Ekman fin dagli anni settanta si è dedicato allo studio delle espressioni facciali e all’inizio degli anni 2000 le ha codificate nel sistema F.A.C.S. (Facial Acting Coding System) per permetterne un utilizzo condiviso.
Nel 2007 sono stato fra i primissimi ad utilizzare le F.A.C.S. nelle ricerche di mercato: ho avuto l’occasione di applicarle a un copy test: sono state registrare le reazioni allo spot rilevando i micro-movimenti facciali e i gesti delle persone esposte allo stimolo e, grazie alla collaborazione del dipartimento di Psicologia dell’università Cattolica di Milano, sono state analizzate tali espressioni per indagare il livello di gradimento, i segnali di novità e il livello di attenzione esibiti (vedi qui).
Da allora le F.A.C.S. ne hanno fatto di strada e siccome “il volto è lo specchio dell’anima” in molti hanno pensato di utilizzarle non solo ai fini della ricerca: c’è chi ha utilizzato il semplice riconoscimento facciale per attivare uno smartphone (iPhone X) e chi per attivare in automatico sistemi di pagamento alternativi alle carte di credito come già succede in alcuni supermercati e fast-food.
Non mancano poi applicazioni per sostituire i documenti di identità, o verificare le preferenze e gusti personali per esempio nel mondo del food o dell’home decor (vedi qui).
Facebook ci ha già dimostrato la sua bravura nell’utilizzo di questi algoritmi per riconoscere e identificare i volti nelle foto, dare loro un tag, un nome e non solo… Ma con l’acquisto dell’app Intraface è ora in grado di leggere anche le nostre emozioni o meglio di quelle dei volti che noi postiamo su Facebook o che noi sigliamo con un like.
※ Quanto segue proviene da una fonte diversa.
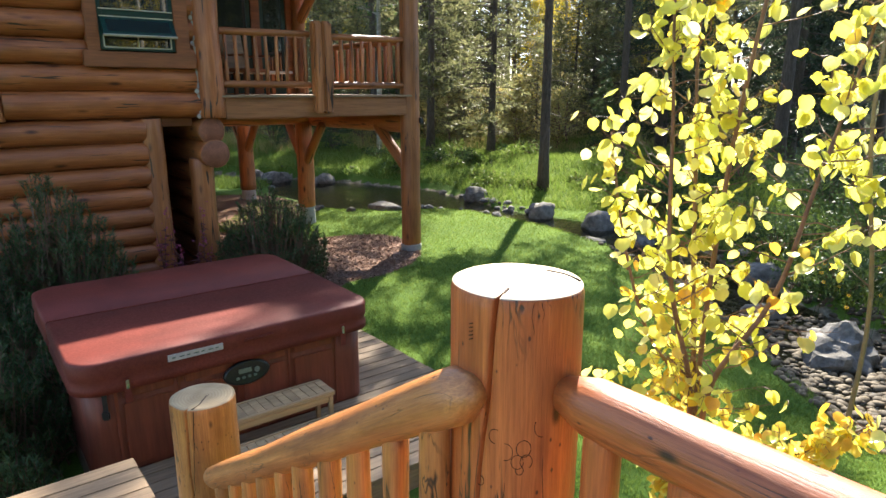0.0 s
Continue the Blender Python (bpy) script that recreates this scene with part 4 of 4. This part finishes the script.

Le persone, insomma, amano usare il proprio volto come strumento per parlare di sé e colossi come Google e tanti altri lo hanno capito e saputo sfruttare al meglio. Ora, a che cosa ci porterà tutto questo? Da una parte, il riconoscimento del volto per pagare la spesa o per prendere un aereo potrebbero rendere il processo di pagamento e di identificazione molto più rapidi e sicuri, dal momento che il volto e le sue micro componenti sono sicuramente più uniche e inconfondibili rispetto ad un documento cartaceo o ad una carta di credito facilmente clonabile, un po’ come per le impronte digitali già ampiamente utilizzate al giorno d’oggi in diversi settori – anzi, a detta di alcuni, il volto è ancora più unico ed esule da contraffazione. Dall’altra parte però, uno dei rischi riguarda il tema della privacy degli utenti e dei consumatori, problema già sollevato qualche anno fa nei confronti di uno dei colossi del digitale e lo sarà probabilmente per molti altri.
A questo punto ci poniamo una domanda: c’è un limite all’utilizzo di queste tecnologi e se c’è quale potrebbe essere? Quale il balance fra vantaggi e tutela della privacy ? E voi siete pro o contro questi cambiamenti?